The reason that UltraLong funds and the like are bad isn't because of the leverage ratio. It's because they're compounded daily, and the product of all the doubled daily returns is not mathematically equivalent to the double the long-term return. I'd consider providing big fancy equations using uppercase pi as the 'product of elements in a sequence' operator and other calculus fanciness, but that would be overkill, I don't think I can do TeX here, and I don't know the relevant TeX anyway.
Anyway. From the economics theory perspective, the ideal leverage ratio is 1X - that is, unlevered, straight investment. Consider: Using leverage costs money. You know that, surely. If someone could borrow money at N% and invest at an expected N+X%, where X > 0, then they would. They would borrow all the money they could and buy all the S&P500 they could. But when they bought all that S&P500, they'd eventually run out of people who were willing to sell it for that cheap. That would mean the excess return would be smaller. Eventually you'd get to a point where the excess return is... zero?
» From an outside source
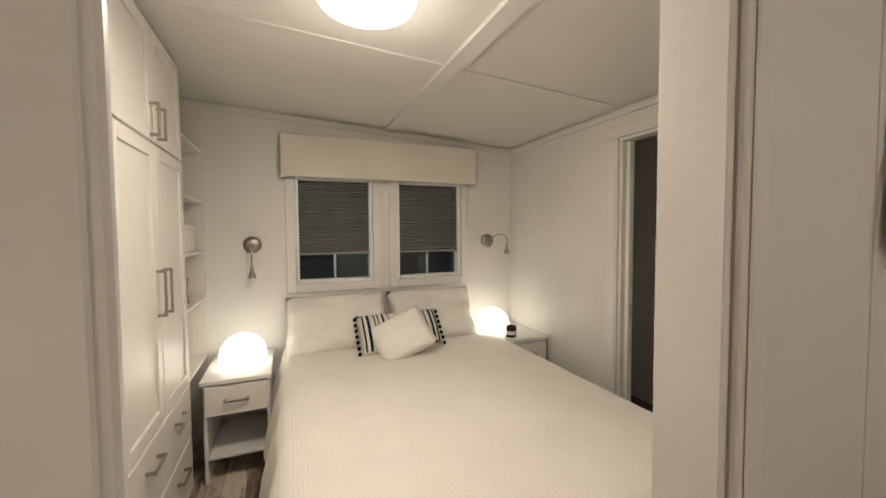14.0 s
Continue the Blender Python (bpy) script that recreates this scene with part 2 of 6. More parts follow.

.... well, no, empirically, we can see that it's definitely not zero, and that in the real world that stocks do return more than bonds. Why?
Because stocks are riskier than bonds. The difference in expected return between an index like the S&P500 and a US Treasury bond is due to the relative riskiness of the S&P500, which isn't guaranteed by the US Government to return your principal.
Any money that you make off of leverage comes from assuming some sort of a risk. Now, assuming risk can be a profitable thing to do, but there are also a lot of people out there with higher risk tolerance than you, like insurance companies and billionaires, so the market isn't exactly short of people willing to take risks, and you shouldn't expect the returns of "assuming risk" in the general case to be qualitatively awesome.
Now, it's true that investing in an unlevered fashion is risky also. But that's not an excuse to go leveraged anyway; it's a reason to hold back. In fact, regular stocks are sufficiently risky that most people probably shouldn't be holding a 100% stock portfolio. They should be tempering that risk with bonds, instead, and increasing the size of their bond holdings over time.
The appropriate time to use leverage is when you have information which limits your risk. You have done research, and have reason to believe that you understand the future of an individual stock/index better than the rest of the stock market does. You calculate that the potential for achieving returns with leverage outweighs the risks. Then you dump your money into the leveraged position. (In exchange for this, the market receives information about anticipated future returns of this instrument, because of the price movement which occurs as a result of someone putting his money where his mouth is.)
If you're just looking to dump money into broad market indicies in a leveraged fashion, you're doing it wrong. There is no free money.
(Ed. Which is not to say there's not money. There's lots of money. But if you go looking for the free kind, you won't find it, and may end up with money that you thought was free but was actually quite expensive.)
Okay, so you don't like my answer. I'm not surprised. I'm giving you a real answer instead of a "make free money" answer. Okay. Here's your "how to make free money" answer.
Assume you are using a constant leverage ratio over the length of time you've invested your money, and you don't get to just jump into and out of the market (that's market-timing, not leverage) so you have to stay invested. You're going to have a scenario which falls into one of these categories:
- Over the course of your investment, the S&P500 outperforms the interest rate you pay to borrow money. Ideal leverage ratio: Infinite. Borrow all the money you can to buy all the stock you can (as an individual, I assume you're still not going to be dealing with enough money to substantially move markets.)
- The S&P500 does not outperform your interest rate, but it outperforms your bank account. Ideal leverage ratio: 1X. Invest the cash you have and don't borrow any.
- The S&P500 does not outperform your bank account, but its performance is flat or declines slightly. The magnitude of the rate of decline is less than your interest rate to borrow money. Ideal leverage ratio: 0. Keep your money in the bank account, earn interest on that.
- The S&P500 declines, and the decline is larger than the rate you pay to borrow money. Ideal leverage ratio: Negative infinity. Borrow all the stock you can, get money, put money in bank account to earn a little interest on the side.
The S&P500 historically rises over time. The average rate of return probably exceeds the average interest rate. So the ideal leverage ratio is infinite. Of course, this is a stupid answer in real life because you can't pull that off. Your risk tolerance is too low and you will have trouble finding a lender willing to lend you unsecured money, and you'll probably lose all your money in a crash sooner or later. Ultimately it's a stupid answer because you're asking the wrong question. You should probably ask a better question: "when I use leverage to gain additional exposure to risk, am I being properly compensated for assuming that risk?"